A key-value store low latency retrieval.
A mechanism to automatically push the computed batch features to the key-value store.

Two main drawbacks of batch features:

Feature staleness. If features are computed every hour, they are up to one hour stale.
Wasted computation. A company told me they need to compute features for 3 million users each time, which takes them 6 hours, therefore they can refresh their features once every 6 hours. However, only 5% of these users visit their site a day, which means that 95% of the computation is actually wasted.

Real-time features

Real-time features are usually the next type to be deployed. Say, if you want to compute the number of views your product has had in the last 30 minutes in real-time, here are two of several simple ways you can do so:

Create a lambda function that takes in all the recent user activities and counts the number of views.
Store all the user activities in a database like postgres and write a SQL query to retrieve this count.

Because features are computed at prediction time, they are fresh, e.g. in the order of milliseconds.

While real-time features are easy to set up, they’re harder to scale. Because real-time features are computed upon receiving prediction requests, their computation latency adds directly to user-facing latency. Traffic growth and fluctuation can significantly affect computation latency. Complex features might be infeasible to support since they might take too long to compute.
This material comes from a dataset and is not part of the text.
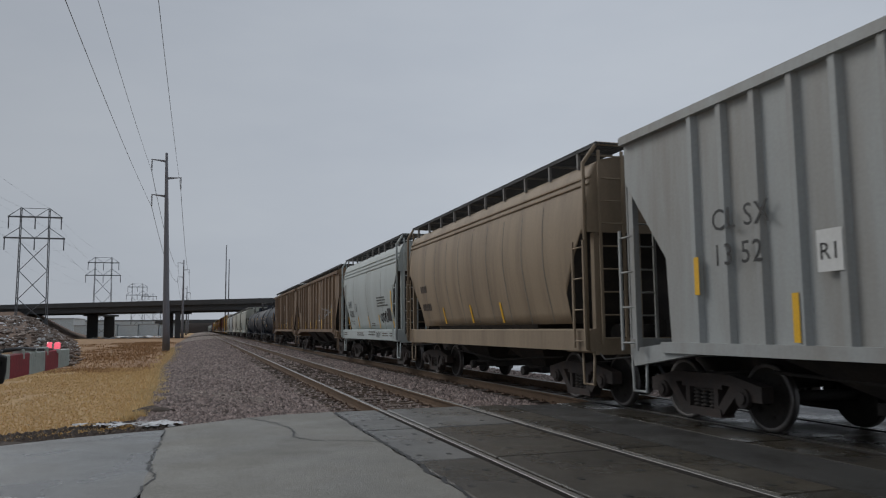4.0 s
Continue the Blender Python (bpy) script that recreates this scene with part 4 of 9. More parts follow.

Near RT / streaming features

Like batch features, near RT features are also precomputed and at prediction time, the latest values are retrieved and used. Since features are computed async, feature computation latency doesn’t add to user-facing latency. You can use as many features or as complex features as you want.

Unlike batch features, near RT feature values are recomputed much more frequently, so feature staleness can be in the order of seconds (it’s only “near” instead of “completely” real-time.) If a user doesn’t visit your site, its feature values won’t be recomputed, avoiding wasted computation. Near RT features are computed using a streaming processing engine.